"Uncertainty in Ontologies: Dempster-Shafer Theory for Data Fusion Applications", A.
Bellenger1 and S. Gatepaille, Defence and Security Information Processing, Control and Cognition department, France
This paper is relevant to my work because they use DS to represent uncertainty in ontologies. They do this by creating an upper ontology that contains the DS measures calculated i.e mass, belief, plausibility, etc.
The paper starts with a background in data fusion and gives some examples of how uncertainty is captured in ontologies and why it is important to represent uncertainty. They define uncertainty as "incomplete knowledge, including incompleteness, vagueness, ambiguity, and others". In addition to the natural occurrence of uncertainty in data, it is also a product of fusing data which may be acquired from different sources.
This is an interesting statement: " If the user/application is not able to decide in favor of a single alternative (due to insufficient trust in the respective information sources), the aggregated statement resulting from the fusion of multiple
statements is typically uncertain. The result needs to reflect and weight the different information inputs appropriately, which typically leads to uncertainty."

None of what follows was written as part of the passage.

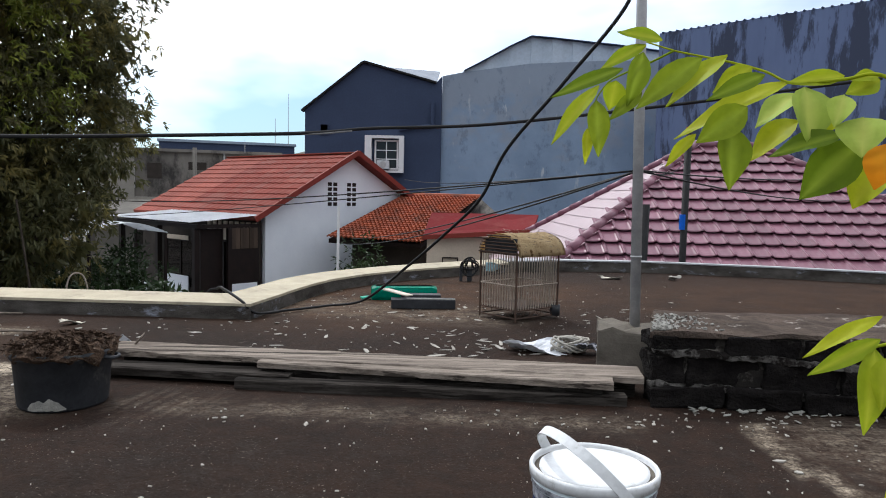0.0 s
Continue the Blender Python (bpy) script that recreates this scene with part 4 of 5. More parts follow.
def white_house():
    ob = root("white_house", "white gabled house with red tiled roof and metal porch canopy", "house", at=(-2.64, 22.0, 0), turn=47.8)
    hw, zr, ze, ln = 3.62, 2.35, 0.38, 7.3
    k = (zr - ze) / hw
    wi, wl = 3.3, 3.1
    bm = wall_poly(bmesh.new(), [(-wl, GROUND), (wi, GROUND), (wi, zr - k * wi - 0.08), (0, zr - 0.1), (-wl, zr - k * wl - 0.08)], 0.15)
    g = part("gable_wall", bm, M_WHITEWALL, ob, "white painted gable wall")
    g.location = (0, 0.3, 0)
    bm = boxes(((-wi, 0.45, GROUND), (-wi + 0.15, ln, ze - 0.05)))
    # wall colour is darkened for the shade under the canopy
    part("side_wall", bm, M_SHADEWALL, ob, "panelled wall behind the porch, darkened for its shade")
    bm = boxes(((wi - 0.15, 0.45, GROUND), (wi, ln, ze - 0.05)), ((-wi + 0.15, ln - 0.15, GROUND), (wi - 0.15, ln, ze)))
    part("rear_wall", bm, M_WHITEWALL, ob)
    # vents: two grids of openings with white louvre blocks
    for x0 in (-0.95, -0.2):
        v = part("vent", boxes(((x0 + 0.0, 0.293, 0.72), (x0 + 0.44, 0.31, 1.46))), M_TIMBERSHADE, ob, "dark opening of a block vent")
        bm = bmesh.new()
        for j in range(6):
            box(bm, (x0, 0.29, 0.7 + j * 0.15), (x0 + 0.44, 0.3, 0.74 + j * 0.15))
        for i in range(3):
            box(bm, (x0 - 0.02 + i * 0.21, 0.288, 0.7), (x0 + 0.03 + i * 0.21, 0.299, 1.48))
        part("vent_block", bm, M_WHITEWALL, ob, "white louvred vent blocks")
    # roof rows, each of a few sheets
    n = 12
    for side in (-1, 1):
        slope = math.hypot(hw, zr - ze)
        for r in range(n):
            a, b = r / n, (r + 1) / n + 0.012
            segs = [0.0, 1.3, 2.5, 3.6, 4.7, 5.9, ln] if side < 0 else [0.0, ln]
            for s0, s1 in zip(segs, segs[1:]):
                bm = bmesh.new()
                xa, za = side * hw * (1 - a), ze + (zr - ze) * a + 0.048
                xb, zb = side * hw * (1 - b), ze + (zr - ze) * b + 0.012
                m = 16
                top = [[bm.verts.new((x, s0 + (s1 - s0) * i / m, z + 0.009 * math.cos((s0 + (s1 - s0) * i / m) * 19))) for i in range(m + 1)] for x, z in ((xa, za - 0.07), (xa, za), (xb, zb))]
                for p, q in zip(top, top[1:]):
                    for i in range(m):
                        bm.faces.new((p[i], p[i + 1], q[i + 1], q[i]))
                part("roof_tile", bm, M_REDTILEFADED if s0 > 4.5 else M_REDTILE, ob)
        bm = bmesh.new()
        slab(bm, [(side * hw, 0, ze), (side * hw, ln, ze), (0, ln, zr), (0, 0, zr)], 0.06)
        part("roof_deck", bm, M_REDTRIM, ob)
        bm = bmesh.new()
        beam(bm, (side * (hw + 0.02), -0.03, ze - 0.02), (0, -0.03, zr + 0.03), 0.05, 0.15, 0)
        part("bargeboard", bm, M_REDTRIM, ob, "red bargeboard")
    part("ridge_cap", beam(bmesh.new(), (0, -0.05, zr + 0.03), (0, ln, zr + 0.03), 0.22, 0.045, 0.015), M_REDTILE, ob)
    # porch canopy with posts
    can = part("canopy", bmesh.new(), M_WHITESHEET, ob, "white corrugated metal canopy")
    bm = bmesh.new()
    rows = []
    for i in range(60):
        y = 0.1 + 4.7 * i / 59
        rows.append([bm.verts.new((x, y, z + 0.035 * (i % 2))) for x, z in ((-3.5, 0.47), (-4.4, 0.39), (-5.5, 0.3))])
    for p, q in zip(rows, rows[1:]):
        for j in range(2):
            bm.faces.new((p[j], p[j + 1], q[j + 1], q[j]))
    bmesh.ops.solidify(bm, geom=bm.faces[:], thickness=0.012)
    bm.to_mesh(can.data)
    bm.free()
    part("canopy_beam", boxes(((-5.25, 0.15, 0.14), (-5.17, 4.8, 0.24)), ((-5.17, 0.15, 0.14), (-3.4, 0.22, 0.24)), ((-5.17, 4.7, 0.14), (-3.4, 4.78, 0.24))), M_TIMBERSHADE, ob, "dark timber canopy frame")
    for x, y in ((-5.2, 0.3), (-5.2, 2.3), (-5.2, 4.6), (-3.42, 0.3)):
        part("porch_post", boxes(((x - 0.07, y - 0.07, GROUND), (x + 0.07, y + 0.07, 0.14))), M_TIMBERSHADE, ob, "dark brown timber post")
    m0 = pose(-3.31, 0, 0, 0, 0, -90)
    for y, w, z, h in ((2.1, 1.5, -2.0, 1.7), (3.4, 1.1, GROUND + 0.1, 2.7), (5.6, 1.9, -2.0, 1.6)):
        window(ob, Matrix.Translation((-3.33, y, z)) @ pose(0, 0, 0, 0, 0, -90), w, h, 2, 1, 0.07, M_TIMBERSHADE)
    for i in range(9):
        part("wall_batten", boxes(((-3.36, 0.4 + i * 0.3, -0.3), (-3.31, 0.55 + i * 0.3, 0.25))), M_CREAMWALL, ob, "pale batten under the eave")
    part("porch_wall", boxes(((-5.5, 1.6, GROUND), (-5.38, 3.9, -1.45))), M_WHITEWALL, ob, "low white porch wall")
    for i in range(6):
        part("porch_board", boxes(((-4.28 + i * 0.137, 0.1 + 0.012 * (i % 2), -0.42), (-4.15 + i * 0.137, 0.14, 0.14)), bevel=0.006), M_BOARD, ob, "brown board of the porch end")
    part("corner_post", boxes(((-4.4, 0.06, GROUND), (-4.29, 0.17, 0.14))), M_TIMBERSHADE, ob, "dark brown timber post")
    # flat near-black panel paints the shade of the porch opening
    part("porch_shade_panel", boxes(((-4.28, 0.12, -1.36), (-3.5, 0.15, -0.42))), M_TIMBERSHADE, ob, "dark panel standing for the shaded porch opening")
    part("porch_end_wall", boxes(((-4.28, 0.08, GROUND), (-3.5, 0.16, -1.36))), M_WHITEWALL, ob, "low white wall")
    # near-black leaf fills the open porch with painted shade
    part("door_shade_fill", boxes(((-5.05, 0.32, GROUND), (-4.42, 0.36, 0.12))), M_TIMBERSHADE, ob, "dark door leaf set back, standing for the open porch's shade")
    part("dado_panel", boxes(((-3.4, 4.05, -2.7), (-3.37, 5.6, -1.57))), M_WHITEWALL, ob, "white panel below the window")
    part("lintel", boxes(((-3.4, 4.05, -0.44), (-3.37, 5.6, -0.3))), M_CREAMWALL, ob, "pale lintel over the window")
    return ob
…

This is the common in military applications and in general knowledge bases because one attempts to acquire supporting data for entities in the knowledge base from various sources that can be unreliable.
They briefly discuss the shortcomings in current traditional methods to handle uncertainty in ontologies. They state that since ontologies are designed to contain concepts and relations only that describe asserted facts about the world, that they are not designed to handle uncertainty. The facts asserted are assumed to be 'true'. Therefore even information that is not certain to be 'true' are stored and lead to errors or inaccurate information. There is not a standard way to handle uncertainty currently (can read more on this).
They discuss how probability is used as a way to represent uncertainty in ontologies. They discuss some existing work in this area including (BayesOWL). The problem with this approach in particular is that it does not account for OWL properties, instances of the ontologies or the data types. There are also extensions to DL (Pronto is one of them), however performance is a problem. There are also Fuzzy approaches that exist.
They then discuss using DS. DS is presented as a generalized probability theory, however books related to this topic are not exactly is agreement with this representation. Masses are calculated and the sum of these masses make up the beliefs. It is also noted that is supports combining evidence from different sources which makes it especially useful for fusing data from different sources. They note work that actually use DS to handle the inconsistencies produced by mapping ontologies. However it also highlights a relevant paper that translates an OWL taxonomy into a directed evidential network.
The rest of the paper discusses their approach and how they use DS for modeling and reasoning. The point they make about uncertainty and why probabilistic methods can't represent it accurately is p-methods do not represent the absence of information very well. One needs to specify prior and conditional probabilities. They argue this leads to a minimax error due to is nature of symmetry prior probability assignment (.5) when information is not available. With DS missing information is not applied unless obtained indirectly. It allows one to specify a degree of ignorance (some define this as an upper and lower bound). They find this property to be appealing.
Probabilistic approaches use singletons only where DS allows one to use composites in addition to singletons. This is powerful. With probability theory there is a relationship between an event and its negation, DS does not imply a relationship between an event and its negation, it only models beliefs associated with a class.
They mention an additional point that I find makes this approach appealing. DS provides a way to combine evidence from different sources. This makes it especially useful for fusion.
They state, "the evidence theory is much more flexible than the probability theory". This is a strong statement and I'm not sure if it is completely true based on other papers that show how both Bayesian and DS can produce similar results.
Ok the paper ends with their approach. They discuss their proposed model which is an upper ontology representing the uncertainty. A DS_Concept which is a subclass of OWL:Thing has a DS_Mass, DS_Belief, DS_Plausibility, and a DS_Source. The Uncertain_Concept represents a concept that is part of the set. There is an object property is_either which has a range of owl:Thing so that all instances can be used.
This paper isn't cited by anyone else but I think there are good ideas proposed here and I am using this paper in my 601 work.